Пожилой господин кивнул и прищурил глаза за стёклами пенсне – те самые ясные глаза с поминутно мелькавшими в них насмешливыми искорками.
– Я последователь Пиррона и исхожу из того, что мы ничего не знаем. Мы не знаем даже самих себя и уж подавно не можем судить о судьбе, постигшей Сайго Такамори. Поэтому, принимаясь за какое-либо исследование, я не ставлю перед собой цели воссоздания истинной картины того или иного события и бываю доволен, если мне удаётся красиво написать о том, что могло бы иметь место в действительности. В молодые годы я мечтал стать писателем. Если бы эта моя мечта осуществилась, я, наверное, сочинял бы именно такие книги. И, должно быть, преуспел бы на этом поприще. Но, как бы то ни было, я скептик.

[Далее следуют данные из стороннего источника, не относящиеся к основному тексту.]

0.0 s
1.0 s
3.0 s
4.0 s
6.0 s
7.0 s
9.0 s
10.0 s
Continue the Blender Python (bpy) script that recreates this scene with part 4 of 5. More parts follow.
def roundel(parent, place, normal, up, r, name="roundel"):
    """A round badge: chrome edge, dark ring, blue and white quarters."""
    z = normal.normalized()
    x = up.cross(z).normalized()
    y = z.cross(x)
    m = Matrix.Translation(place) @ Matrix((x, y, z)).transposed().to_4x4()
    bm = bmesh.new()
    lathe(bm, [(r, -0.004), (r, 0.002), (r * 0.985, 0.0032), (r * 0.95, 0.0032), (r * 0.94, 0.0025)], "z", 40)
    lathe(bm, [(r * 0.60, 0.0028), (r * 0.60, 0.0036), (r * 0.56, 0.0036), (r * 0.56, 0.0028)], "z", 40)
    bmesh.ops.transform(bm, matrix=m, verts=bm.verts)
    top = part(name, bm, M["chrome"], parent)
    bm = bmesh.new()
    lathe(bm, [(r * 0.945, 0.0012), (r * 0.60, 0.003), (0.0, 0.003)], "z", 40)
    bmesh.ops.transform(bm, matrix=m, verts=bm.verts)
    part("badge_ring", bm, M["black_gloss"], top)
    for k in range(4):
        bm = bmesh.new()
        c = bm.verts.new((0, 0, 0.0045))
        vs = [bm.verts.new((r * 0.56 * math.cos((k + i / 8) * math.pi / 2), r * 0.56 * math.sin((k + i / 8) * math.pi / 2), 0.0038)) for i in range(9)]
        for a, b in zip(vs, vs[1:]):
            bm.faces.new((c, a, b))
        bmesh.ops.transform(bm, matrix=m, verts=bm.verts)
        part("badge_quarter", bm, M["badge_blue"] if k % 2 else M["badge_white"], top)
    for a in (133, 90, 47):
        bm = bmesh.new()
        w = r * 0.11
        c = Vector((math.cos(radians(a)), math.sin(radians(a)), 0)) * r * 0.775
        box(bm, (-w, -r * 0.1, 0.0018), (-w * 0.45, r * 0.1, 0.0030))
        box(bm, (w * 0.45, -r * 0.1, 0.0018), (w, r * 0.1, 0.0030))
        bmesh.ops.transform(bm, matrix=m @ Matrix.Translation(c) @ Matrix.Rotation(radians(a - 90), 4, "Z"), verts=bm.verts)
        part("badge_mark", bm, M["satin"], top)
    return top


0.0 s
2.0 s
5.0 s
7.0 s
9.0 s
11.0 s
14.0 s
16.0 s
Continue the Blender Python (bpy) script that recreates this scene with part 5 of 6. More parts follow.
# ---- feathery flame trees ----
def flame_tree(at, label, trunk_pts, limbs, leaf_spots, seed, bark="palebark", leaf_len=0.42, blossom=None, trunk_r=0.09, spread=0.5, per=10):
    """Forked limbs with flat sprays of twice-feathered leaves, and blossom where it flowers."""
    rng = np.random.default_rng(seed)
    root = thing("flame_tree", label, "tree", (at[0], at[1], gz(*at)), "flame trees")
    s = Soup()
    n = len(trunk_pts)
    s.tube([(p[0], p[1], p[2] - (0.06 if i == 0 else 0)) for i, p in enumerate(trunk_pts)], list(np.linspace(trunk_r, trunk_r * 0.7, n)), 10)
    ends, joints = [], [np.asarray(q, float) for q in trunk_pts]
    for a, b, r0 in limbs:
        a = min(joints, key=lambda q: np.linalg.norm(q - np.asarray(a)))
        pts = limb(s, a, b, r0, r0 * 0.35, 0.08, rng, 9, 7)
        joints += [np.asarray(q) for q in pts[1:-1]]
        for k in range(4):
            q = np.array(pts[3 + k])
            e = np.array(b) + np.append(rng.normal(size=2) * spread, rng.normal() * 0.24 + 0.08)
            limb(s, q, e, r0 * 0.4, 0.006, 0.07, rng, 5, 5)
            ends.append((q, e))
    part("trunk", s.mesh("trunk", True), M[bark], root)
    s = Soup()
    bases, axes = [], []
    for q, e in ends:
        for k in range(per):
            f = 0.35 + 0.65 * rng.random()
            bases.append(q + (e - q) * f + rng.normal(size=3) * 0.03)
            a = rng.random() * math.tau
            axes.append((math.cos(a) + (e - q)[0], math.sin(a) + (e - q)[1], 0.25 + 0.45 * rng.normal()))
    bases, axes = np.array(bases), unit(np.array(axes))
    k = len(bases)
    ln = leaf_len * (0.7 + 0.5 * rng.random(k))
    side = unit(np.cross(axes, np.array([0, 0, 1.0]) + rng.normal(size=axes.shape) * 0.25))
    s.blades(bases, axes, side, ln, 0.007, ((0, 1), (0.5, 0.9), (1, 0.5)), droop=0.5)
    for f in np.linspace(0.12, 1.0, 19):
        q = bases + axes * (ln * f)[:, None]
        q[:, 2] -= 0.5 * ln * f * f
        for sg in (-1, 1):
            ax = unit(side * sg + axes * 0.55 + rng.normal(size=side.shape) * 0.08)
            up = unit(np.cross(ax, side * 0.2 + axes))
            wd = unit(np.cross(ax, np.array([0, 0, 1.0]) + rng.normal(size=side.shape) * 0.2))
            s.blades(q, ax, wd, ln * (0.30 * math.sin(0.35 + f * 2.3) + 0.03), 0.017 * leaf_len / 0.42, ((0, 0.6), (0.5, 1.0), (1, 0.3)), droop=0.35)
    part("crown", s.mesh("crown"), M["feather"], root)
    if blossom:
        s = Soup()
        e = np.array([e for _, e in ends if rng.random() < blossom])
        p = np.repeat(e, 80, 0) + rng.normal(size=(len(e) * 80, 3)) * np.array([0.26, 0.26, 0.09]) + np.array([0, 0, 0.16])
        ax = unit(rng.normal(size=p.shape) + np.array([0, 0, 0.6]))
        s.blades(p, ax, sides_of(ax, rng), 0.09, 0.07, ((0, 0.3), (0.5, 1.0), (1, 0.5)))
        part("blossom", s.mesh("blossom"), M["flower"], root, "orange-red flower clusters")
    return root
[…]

В этом вы правы.
В дороге
Не прошло и получаса после пушечного выстрела, возвещавшего полдень, как почти все столы университетской библиотеки, в которой до этого не было ни живой души, заняли читатели.
За ними сидели в основном студенты, но среди них затесалось и несколько человек постарше, кто в хакама и хаори, а кто в брюках и пиджаках. В конце аккуратно расчерченного столами огромного зала, под часами, вделанными в стену, виднелся вход в тёмное книгохранилище. Многоярусные стеллажи по обеим сторонам входа, на которых рядами выстроились книги с потёртыми кожаными корешками, являли собой цитадель, охраняющую науку.
Несмотря на то что в библиотеке было много читателей, здесь царила мёртвая тишина. Или, лучше сказать, от того, что было так много читателей, господствовало особое безмолвие, немыслимое в каком-либо другом месте. Звук перелистываемых страниц, звук бегущего по бумаге пера, наконец, звук тихого покашливания – казалось, что даже эти звуки подавляются безмолвием и несущие их волны воздуха, не успев подняться к потолку, исчезают.
Сюнскэ, устроившись у окна, внимательно бегал глазами по мелким иероглифам. Это был смуглый, крепко сбитый юноша. То, что он с литературного факультета, можно было сразу же определить по букве L на воротничке форменной фуражки.
Над его головой – высокое окно, а за ним – густая листва каштана, сквозь которую проглядывало небо. Оно без конца затягивалось облаками, редко пропускавшими характерные для ранней весны яркие лучи солнца. Колеблемая ветром листва то и дело бросала на книгу кружевную тень, которая тут же исчезала. На раскрытой книге несколько строк было подчёркнуто красным карандашом. Через какое-то время подобные подчёркивания перекочёвывали на следующие страницы.